Even though together with Wedgbury (2008) Wyner (2008) accepts the unarguable benefits of the change, he also raises an important question of accountability. In the modern marketing industry a large number of teams and companies is responsible for the promotion of a product or service. Their efforts usually provide a combined effect and it is increasingly difficult for the company employing those teams to see the effect of their services (Wyner, 2008). Wyner (2008) stipulates:
“As complexity in the marketing process diffuses responsibility over more teams, it highlights a need to bring all the pieces together and maintain accountability” (Wyner, 2008, p.9).

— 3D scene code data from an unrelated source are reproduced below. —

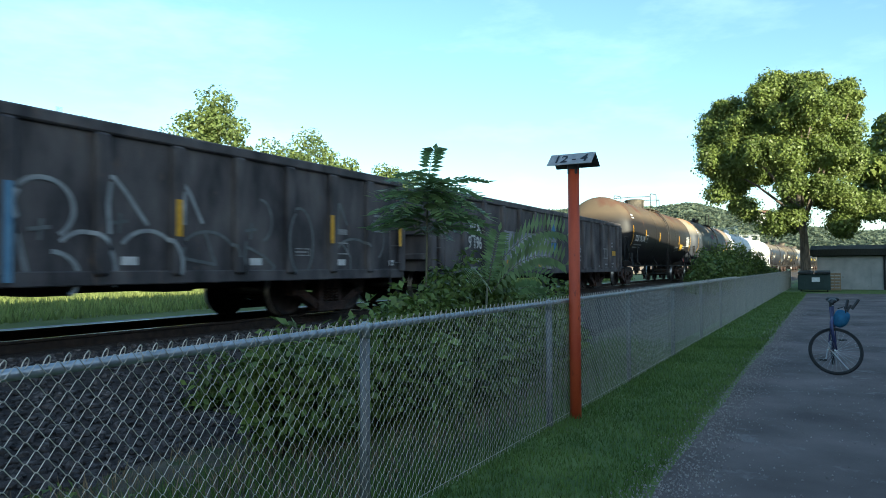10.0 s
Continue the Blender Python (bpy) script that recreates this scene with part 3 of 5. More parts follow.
def build_sumac(base, stem_top, fronds, reach, seed, label, spread=1.0, lean=(0, 0), skew=None, rolls=(-0.5, 0.5), hang=0.8):
    rng = np.random.default_rng(seed)
    plant = empty("sumac_tree", Matrix.Translation(base), label, "sapling")
    if stem_top > 2:
        SWAYING.append((plant, base))
    top = Vector((lean[0], lean[1], stem_top))
    part("stem", add_tube(bmesh.new(), [(0, 0, -0.1), (lean[0] * 0.3, lean[1] * 0.3, stem_top * 0.5), top], 0.018, 7, r_end=0.010), M_STEM, plant, smooth=True)
    quads, stalks = [], bmesh.new()
    for k in range(fronds):
        a = k * 2.4 + rng.uniform(-0.3, 0.3)
        u = rng.uniform(0, 1)
        z0 = stem_top * (1 - 0.36 * spread * u)
        root = np.array([lean[0] * z0 / stem_top, lean[1] * z0 / stem_top, z0])
        rise = rng.uniform(-0.35, 0.75) * (1.0 - 0.7 * u)
        R = reach * rng.uniform(0.75, 1.1)
        tip = root + np.array([math.cos(a) * R, math.sin(a) * R, R * rise])
        if skew:
            tip = tip + np.array(skew) * rng.uniform(0.5, 1.1) * R
        q, s = frond_quads(root, tip, 0.24, 12, 0.17 * reach / 0.7, rng, hang, rng.uniform(*rolls), 0.25)
        quads += q
        add_tube(stalks, s, 0.0045, 4, r_end=0.002)
    tagged(part("branching", stalks, M_STEM, plant), kind="stuff")
    tagged(part("foliage", fast_mesh(np.concatenate(quads), 4, M_SUMAC), None, plant), kind="stuff")


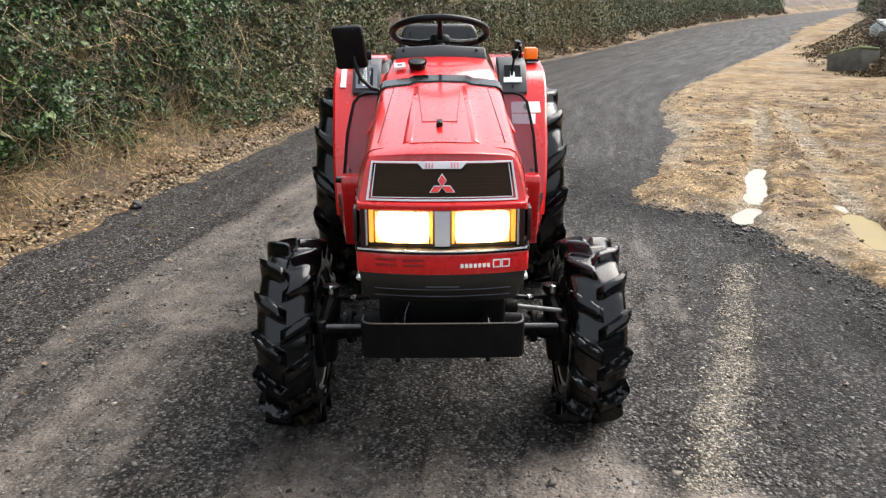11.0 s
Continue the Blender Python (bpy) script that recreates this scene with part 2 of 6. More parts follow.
    if attribute:
        at = n.new("ShaderNodeAttribute")
        at.attribute_name = attribute
        f = math_node("ADD", at.outputs["Fac"], math_node("MULTIPLY", math_node("SUBTRACT", noisy(3.5, 8, 0.7), 0.5), 1.5))
        fr = n.new("ShaderNodeMapRange")
        fr.inputs[1].default_value, fr.inputs[2].default_value = 0.35, 0.85
        l.new(f, fr.inputs[0])
        film = blend(chip * 0.7, link_ramp(n, l, noisy(9), second), chipcol, "MULTIPLY")
        colour = blend(math_node("MULTIPLY", fr.outputs[0], 0.85), colour, film)
    l.new(colour, b.inputs["Base Color"])
    l.new(rough_out, b.inputs["Roughness"])
    h = math_node("ADD", math_node("MULTIPLY", chips.outputs["Distance"], -0.4), math_node("MULTIPLY", grit.outputs["Distance"], -0.35))
    h = math_node("ADD", h, math_node("MULTIPLY", noisy(110 * scale, 3), 0.7))
    h = math_node("ADD", h, math_node("MULTIPLY", noisy(14 * scale), 0.2))
    bp = n.new("ShaderNodeBump")
    bp.inputs["Strength"].default_value, bp.inputs["Distance"].default_value = bump, 0.012
    if name == "trampled_mud":
        ca = n.new("ShaderNodeAttribute")
        ca.attribute_name = "coarse"
        l.new(math_node("MULTIPLY", ca.outputs["Fac"], bump), bp.inputs["Strength"])
    l.new(h, bp.inputs["Height"])
    l.new(bp.outputs[0], b.inputs["Normal"])
    return m


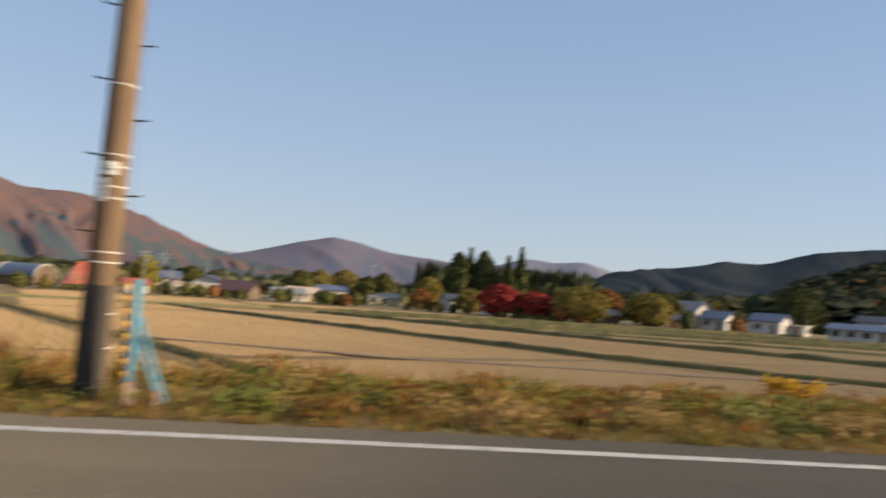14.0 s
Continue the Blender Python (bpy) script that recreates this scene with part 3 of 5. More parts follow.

Wedgbury (2008), the president of High Road Communication, suggests that the advertising and PR industries will be changing significantly in present and in future. With the mass media losing to social media, the consumer becomes increasingly in charge of the advertising’s power of persuasion. The consumers are now more likely to ignore the advertising messages and look for information elsewhere, including the opinions of their relatives and friends, the word of mouth on the Internet, the information posted by other users online (Wathieu et al., 2002). This change affects the role of the advertising agencies and creates an increasing need in social media marketing specialists capable of managing the brand identity through social networks (Mitchell, 2007). The advertising agencies will increasingly have to accommodate for online marketing departments, hiring professionals with online experience. As the marketing shifts online, the same would apply to PR professionals, who would have to establish brand presences and raise brand awareness both in the online and offline environments. Promotional activities would now have to take place in more than one dimension and a higher degree of creativity and innovation will be required to attract the attention of the increasingly demanding audience.